- **STATED PROBLEM**: Repeat exactly and only the lines from the line containing "Continue the Blender" through the line containing "0.955), 0.025, -65)", both included.

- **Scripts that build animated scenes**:
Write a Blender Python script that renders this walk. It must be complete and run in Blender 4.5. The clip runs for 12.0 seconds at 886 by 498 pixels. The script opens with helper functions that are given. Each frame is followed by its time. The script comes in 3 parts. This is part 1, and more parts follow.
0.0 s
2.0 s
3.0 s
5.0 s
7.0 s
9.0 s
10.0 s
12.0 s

--

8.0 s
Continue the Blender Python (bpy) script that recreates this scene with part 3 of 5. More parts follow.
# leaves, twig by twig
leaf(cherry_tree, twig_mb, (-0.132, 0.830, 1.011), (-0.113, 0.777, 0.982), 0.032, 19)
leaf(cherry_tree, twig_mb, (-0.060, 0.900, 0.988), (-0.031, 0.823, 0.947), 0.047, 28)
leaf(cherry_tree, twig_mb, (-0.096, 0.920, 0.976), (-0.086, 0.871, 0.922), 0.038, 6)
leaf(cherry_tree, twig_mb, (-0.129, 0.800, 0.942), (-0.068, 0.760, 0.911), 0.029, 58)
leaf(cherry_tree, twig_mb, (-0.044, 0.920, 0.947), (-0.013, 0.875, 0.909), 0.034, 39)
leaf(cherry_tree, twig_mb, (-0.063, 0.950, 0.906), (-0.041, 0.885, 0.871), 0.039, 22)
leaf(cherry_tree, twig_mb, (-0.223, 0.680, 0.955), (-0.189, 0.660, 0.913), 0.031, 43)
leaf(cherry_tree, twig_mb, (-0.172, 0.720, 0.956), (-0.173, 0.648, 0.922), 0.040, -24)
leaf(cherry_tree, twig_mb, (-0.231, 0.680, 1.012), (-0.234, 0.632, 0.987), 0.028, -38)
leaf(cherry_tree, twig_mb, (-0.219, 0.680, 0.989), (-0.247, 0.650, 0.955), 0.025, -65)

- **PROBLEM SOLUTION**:
Continue the Blender Python (bpy) script that recreates this scene with part 3 of 5. More parts follow.
# leaves, twig by twig
leaf(cherry_tree, twig_mb, (-0.132, 0.830, 1.011), (-0.113, 0.777, 0.982), 0.032, 19)
leaf(cherry_tree, twig_mb, (-0.060, 0.900, 0.988), (-0.031, 0.823, 0.947), 0.047, 28)
leaf(cherry_tree, twig_mb, (-0.096, 0.920, 0.976), (-0.086, 0.871, 0.922), 0.038, 6)
leaf(cherry_tree, twig_mb, (-0.129, 0.800, 0.942), (-0.068, 0.760, 0.911), 0.029, 58)
leaf(cherry_tree, twig_mb, (-0.044, 0.920, 0.947), (-0.013, 0.875, 0.909), 0.034, 39)
leaf(cherry_tree, twig_mb, (-0.063, 0.950, 0.906), (-0.041, 0.885, 0.871), 0.039, 22)
leaf(cherry_tree, twig_mb, (-0.223, 0.680, 0.955), (-0.189, 0.660, 0.913), 0.031, 43)
leaf(cherry_tree, twig_mb, (-0.172, 0.720, 0.956), (-0.173, 0.648, 0.922), 0.040, -24)
leaf(cherry_tree, twig_mb, (-0.231, 0.680, 1.012), (-0.234, 0.632, 0.987), 0.028, -38)
leaf(cherry_tree, twig_mb, (-0.219, 0.680, 0.989), (-0.247, 0.650, 0.955), 0.025, -65)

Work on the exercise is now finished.